1. Pipes make a fitting racket and are way tidier than the twin waste paper bins nailed to the rear of the stock bike. Quite a bit lighter too. It’s a straight win/win

2. Rim tape for many people is the scourge of the trick bike world. Not if it’s done well it isn’t. This is subtle enough to suggest wheels are way more then stock SP-2 items

3. Cockpit is a gem from the fully digital age. Ally stays are of the more substantial variety, and the clip-ons are set at a purposeful angle and level

4. Jason’s homemade quick filler is a great bit of work. He could go about making and selling these if he had a mind to

SPECIFICATION HONDA RC51 SP-2

ENGINE: Stock; Yoshi pipes

CHASSIS: Homemade quick filler, Gilles rearsets, ABM discs, endurance style stacked headlight fairing, paint by Davy at Paintbox, Ballymena, Northern Ireland 028 2582 1536

And with his VJMC hat on, or at least his T-shirt, Jason has a wake-up call for the Japanese manufacturers. “Kawasaki are best at styling and paint at the moment. Their new Z900 shows what they can do, but the rest of them could do a lot better. Why Honda haven’t made a Freddie AMA rep 900 is beyond me. They came out with that CB1100 and then the RS version, but they were both very wide of the mark. So many people have made, or are making, their own and they haven’t jumped on it. If Suzuki are on the ball they’ll be doing a modern Katana, and Yamaha might want to think about reviving some of their models too.”
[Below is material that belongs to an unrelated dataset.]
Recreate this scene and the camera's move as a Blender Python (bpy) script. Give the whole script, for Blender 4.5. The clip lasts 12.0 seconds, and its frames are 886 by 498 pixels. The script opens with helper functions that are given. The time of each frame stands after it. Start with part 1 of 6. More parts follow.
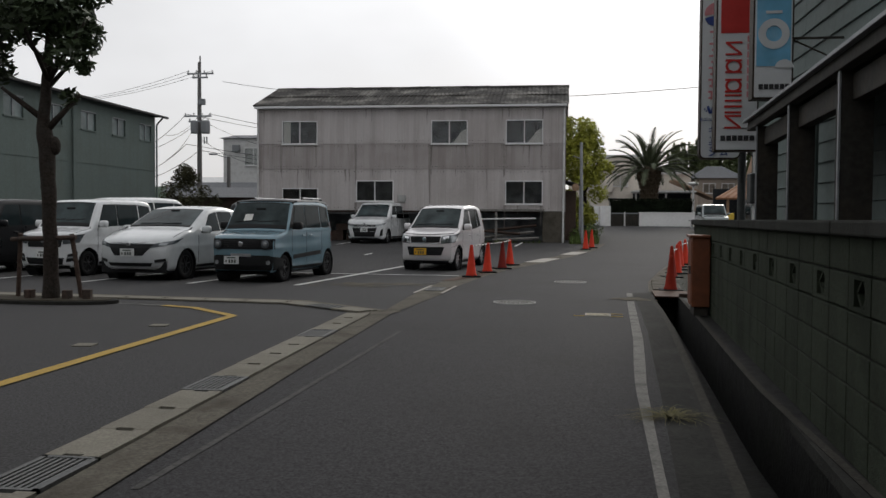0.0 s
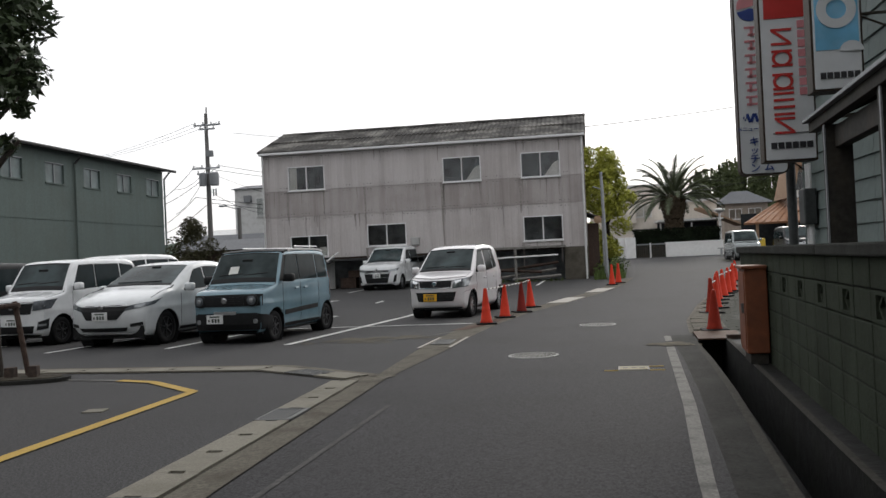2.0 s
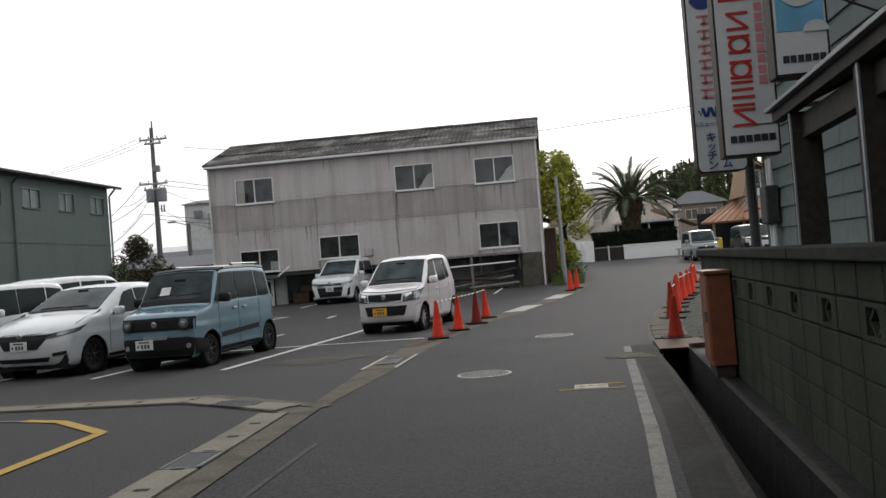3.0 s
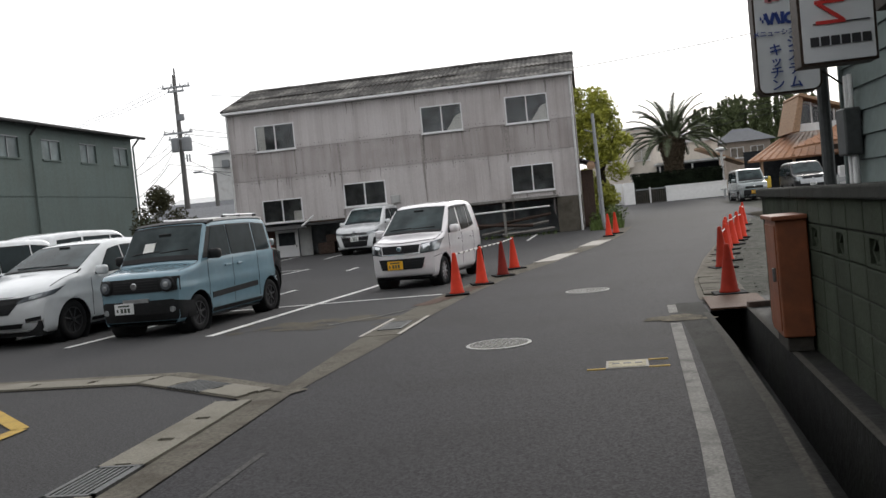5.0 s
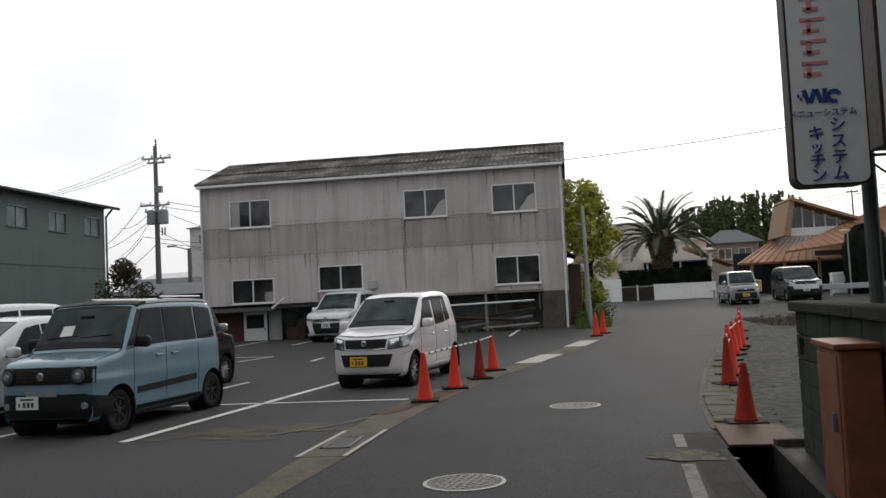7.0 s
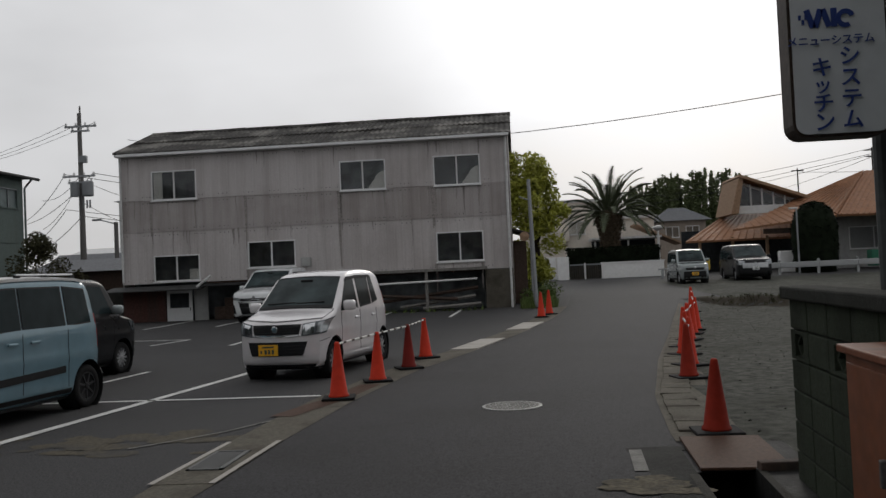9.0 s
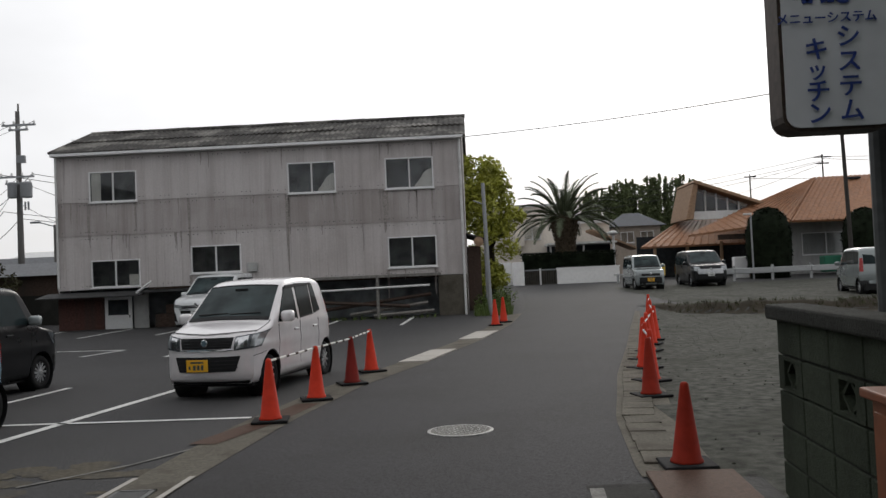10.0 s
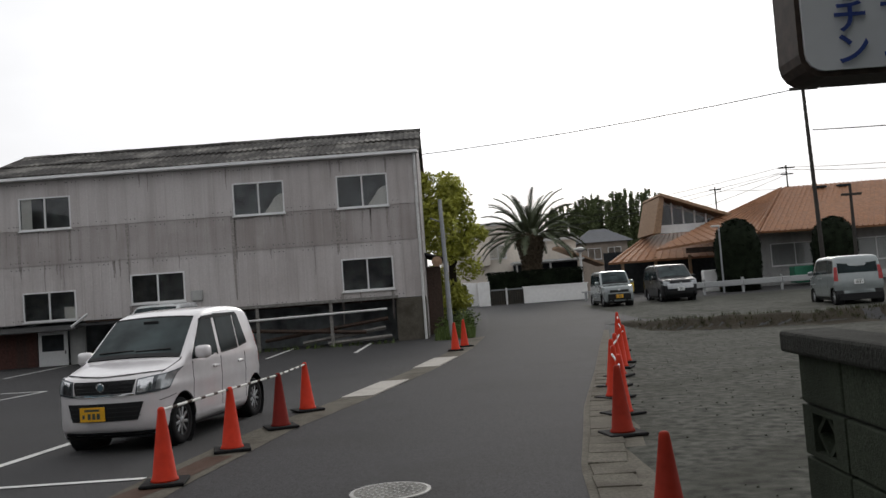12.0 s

He makes a fair point. You can get a new Z900RS for £99 a month with no money down. And Kawasaki are cleaning up on showroom floors with it.

So what’s next for Jason, keeper of 24 bikes already? “I don’t know,” he says. “I’m not hunting for any projects at the moment. But you’re always hunting for a project, even when you’re not. That’s how it is. I think it’s got to be a Harris Magnum. I sold mine to get the RC30 all those years ago, and I’d love another. They were SO exotic in the late ’70s. You went to the TT and there were Magnums and Moto Martins and they were mind-blowing back then. So, yes, a Magnum.” But then of course he’s not looking, oh no, not much.